If swimming is not an option, plyometric and band work can be an effective option, but there is no substitute for the pool. Incorporate this circuit three days per week along with band work when you’re unable to make it to the pool.
Plank 60 sec,
Right Side plank 30 sec,
Left Side plank 30 sec
30 seconds of flutterkicks,
Rest 30 seconds and repeat three times.
When you set up for a stretch cord session, wrap the cord around something solid like a fence pole and test it’s strength and stability before you rely on its strength.
Create some tension in the cords by holding them in front of you, bend at your waist and drop your head. As your arms are taught and straight out in front of you, emulate your freestyle stroke by pulling your arms down to your sides one at a time. Incorporate double and single arm pulls, tricep extensions, catch and skull work to stimulate your swim muscles.

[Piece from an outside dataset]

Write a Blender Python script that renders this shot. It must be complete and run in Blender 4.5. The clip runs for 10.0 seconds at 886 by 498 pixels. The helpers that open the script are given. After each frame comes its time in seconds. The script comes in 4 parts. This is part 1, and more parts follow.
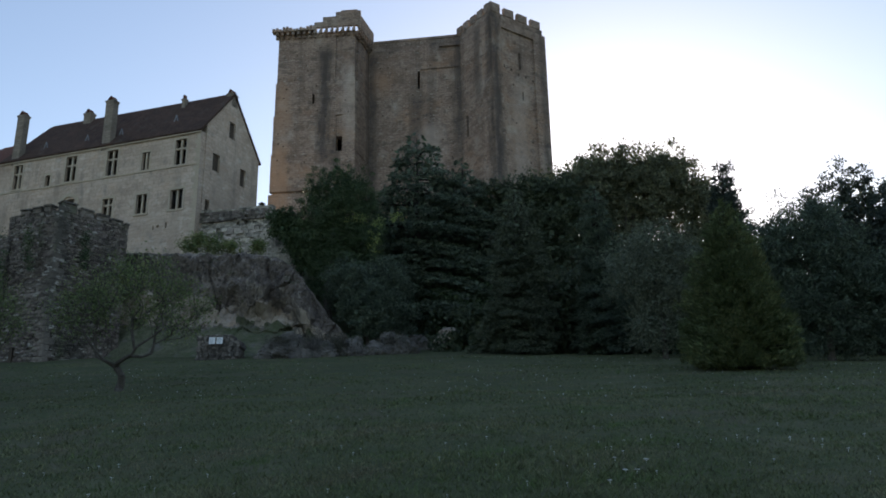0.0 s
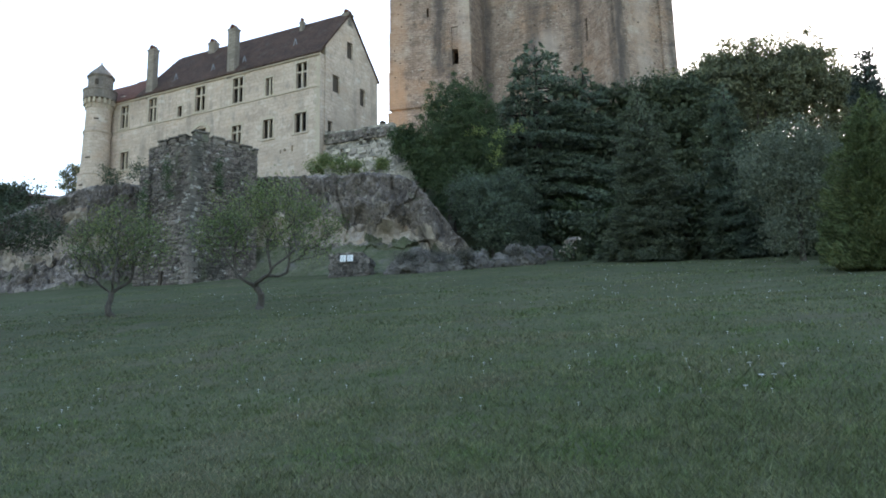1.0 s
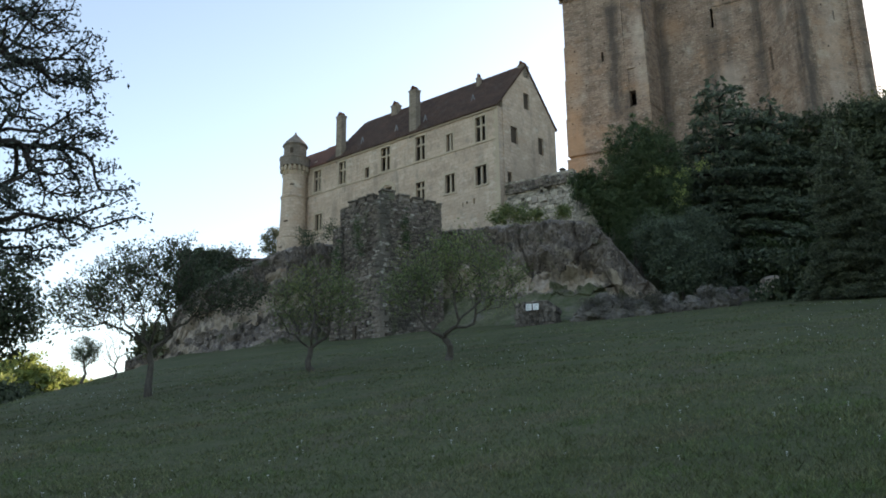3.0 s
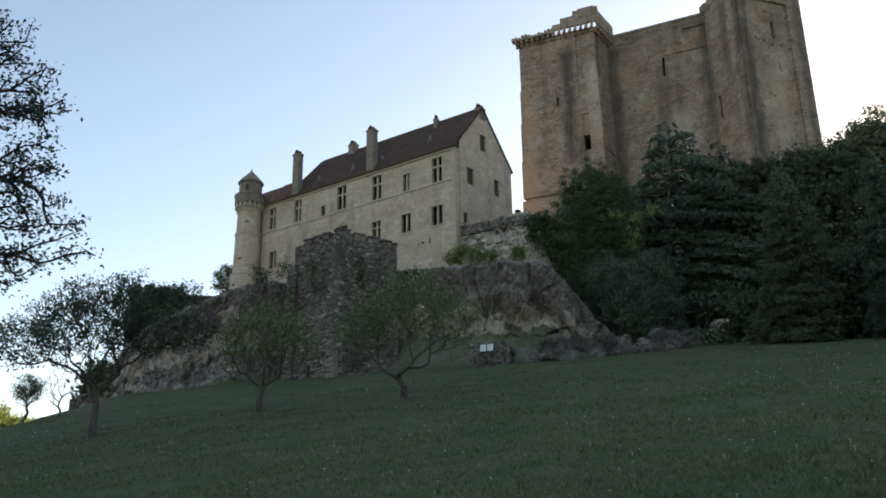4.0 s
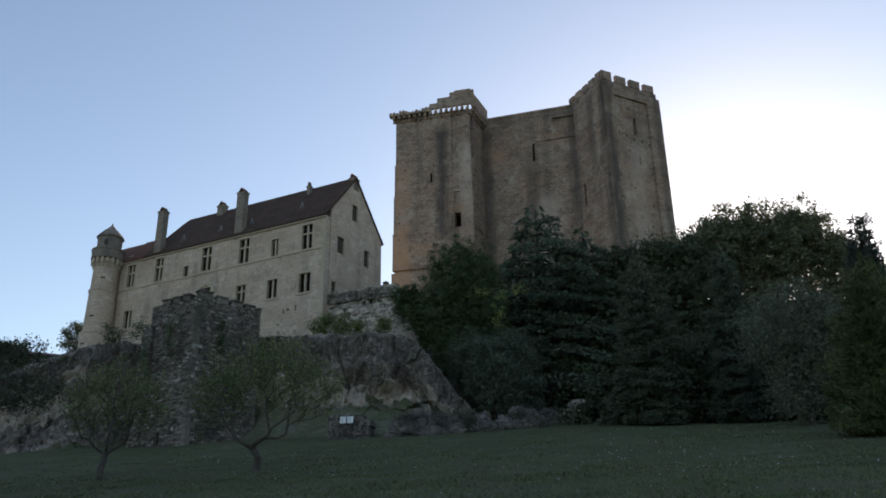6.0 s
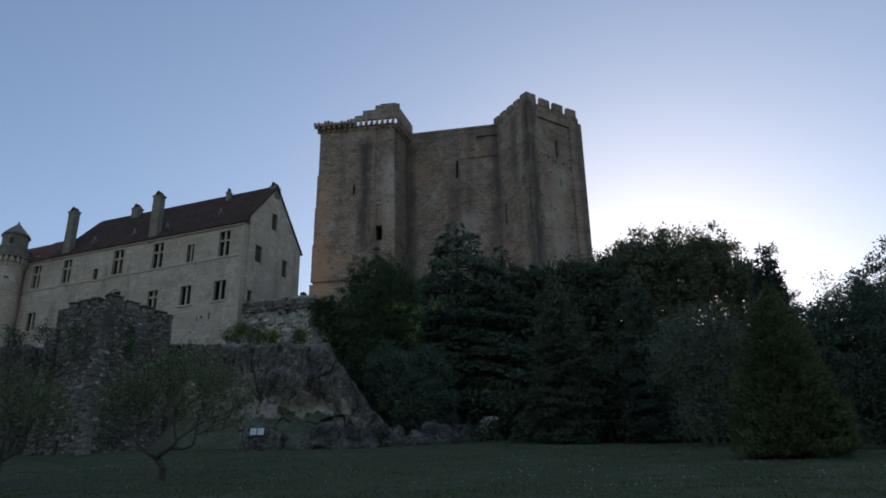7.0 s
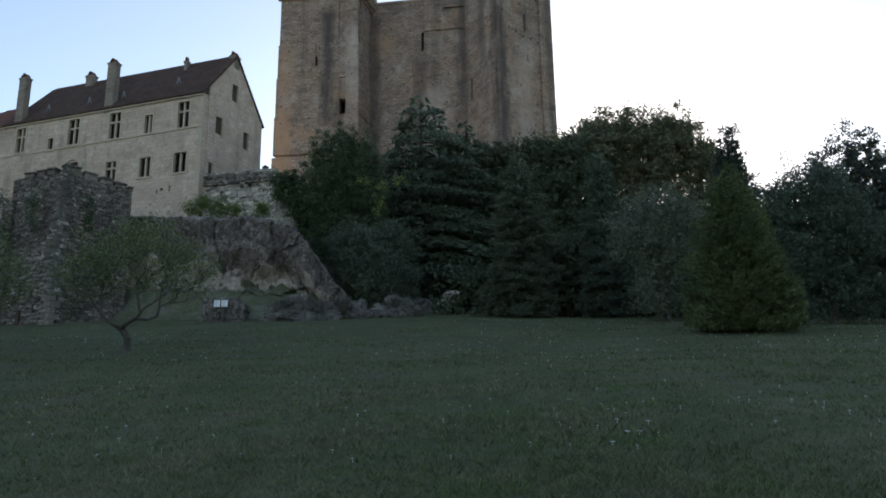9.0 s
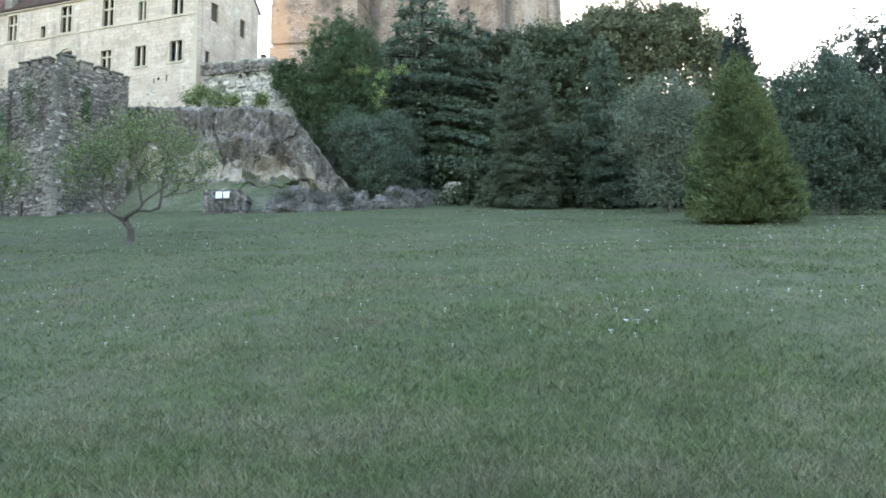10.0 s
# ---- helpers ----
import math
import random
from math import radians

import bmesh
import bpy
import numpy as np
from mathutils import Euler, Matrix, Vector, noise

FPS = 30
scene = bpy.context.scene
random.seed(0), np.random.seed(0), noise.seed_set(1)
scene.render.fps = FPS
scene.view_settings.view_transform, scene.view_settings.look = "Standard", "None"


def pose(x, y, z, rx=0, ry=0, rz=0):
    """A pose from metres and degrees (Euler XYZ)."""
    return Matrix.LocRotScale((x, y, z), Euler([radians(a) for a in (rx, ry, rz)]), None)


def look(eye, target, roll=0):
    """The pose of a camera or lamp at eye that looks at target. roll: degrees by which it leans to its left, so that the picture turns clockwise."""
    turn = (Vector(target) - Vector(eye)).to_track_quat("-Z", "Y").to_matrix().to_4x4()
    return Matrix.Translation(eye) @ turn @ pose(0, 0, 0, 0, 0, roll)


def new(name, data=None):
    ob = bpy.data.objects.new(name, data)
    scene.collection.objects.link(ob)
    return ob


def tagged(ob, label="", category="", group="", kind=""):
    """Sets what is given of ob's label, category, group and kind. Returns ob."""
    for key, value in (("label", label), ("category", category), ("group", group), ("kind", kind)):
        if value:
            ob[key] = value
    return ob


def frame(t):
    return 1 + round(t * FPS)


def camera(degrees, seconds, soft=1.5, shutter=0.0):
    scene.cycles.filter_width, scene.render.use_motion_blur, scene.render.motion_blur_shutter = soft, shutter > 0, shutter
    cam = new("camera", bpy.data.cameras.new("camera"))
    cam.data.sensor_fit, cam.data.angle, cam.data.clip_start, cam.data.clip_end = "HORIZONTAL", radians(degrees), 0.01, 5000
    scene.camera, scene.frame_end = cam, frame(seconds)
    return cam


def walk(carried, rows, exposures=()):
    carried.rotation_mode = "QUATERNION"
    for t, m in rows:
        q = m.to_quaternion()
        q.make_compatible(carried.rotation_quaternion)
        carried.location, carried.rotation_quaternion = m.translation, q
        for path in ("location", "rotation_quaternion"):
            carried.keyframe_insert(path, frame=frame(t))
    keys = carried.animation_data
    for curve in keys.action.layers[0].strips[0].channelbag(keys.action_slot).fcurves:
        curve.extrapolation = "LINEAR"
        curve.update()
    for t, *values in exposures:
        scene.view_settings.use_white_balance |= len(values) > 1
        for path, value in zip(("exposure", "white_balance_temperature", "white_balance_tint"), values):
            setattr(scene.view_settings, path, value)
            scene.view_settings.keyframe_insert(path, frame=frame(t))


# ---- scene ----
EYE_Z = 1.6
cam = camera(53.54, 10.0, soft=1.8)
PATH = [
    (0.0, pose(0, 0, 1.6, 108.30, 1.00, 0.00)),
    (0.5, pose(0, 0, 1.6, 106.58, 1.13, 2.54)),
    (1.0, pose(0, 0, 1.6, 102.75, 1.24, 8.40)),
    (1.5, pose(0, 0, 1.6, 102.40, 0.92, 17.94)),
    (2.0, pose(0, 0, 1.6, 102.68, 0.61, 21.23)),
    (2.5, pose(0, 0, 1.6, 104.36, 0.70, 21.34)),
    (4.0, pose(0, 0, 1.6, 108.68, 0.88, 17.63)),
    (4.5, pose(0, 0, 1.6, 109.78, 0.88, 15.72)),
    (5.0, pose(0, 0, 1.6, 111.02, 0.87, 13.66)),
    (5.5, pose(0, 0, 1.6, 112.23, 0.91, 11.40)),
    (7.0, pose(0, 0, 1.6, 114.04, 0.84, 2.74)),
    (7.5, pose(0, 0, 1.6, 113.86, 0.93, 1.41)),
    (8.0, pose(0, 0, 1.6, 112.89, 0.93, 1.06)),
    (8.5, pose(0, 0, 1.6, 109.78, 0.91, 0.72)),
    (9.0, pose(0, 0, 1.6, 105.91, 0.91, 0.24)),
    (9.5, pose(0, 0, 1.6, 101.55, 0.93, 0.23)),
    (10.0, pose(0, 0, 1.6, 98.82, 0.94, 0.35)),
]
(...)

Start with three sets of 10-12 repetitions and reduce recovery time between sets as you progress.
Antonio Di Berardino Could you give us a good periodization in terms of weekly hours in order to be ready for a 70.3 in May?
The number of weekly hours you can consistency commit to training will dictate your periodization model. Traditional periodization models may build for 3 weeks and then recover for 6-7 days to allow your body to absorb fitness. Some athletes commit to 10 hours per week, others closer to 20. Because every athlete responds differently to volume and intensity, work with a coach who can objectively determine how many hours are necessary to achieve optimal performance and recovery. I suggest peaking for your event 17-20 days out and then reducing volume 20% each week leading into your race. Keep the intensity high during the quality sessions, especially in the water, but reduce the duration of each interval.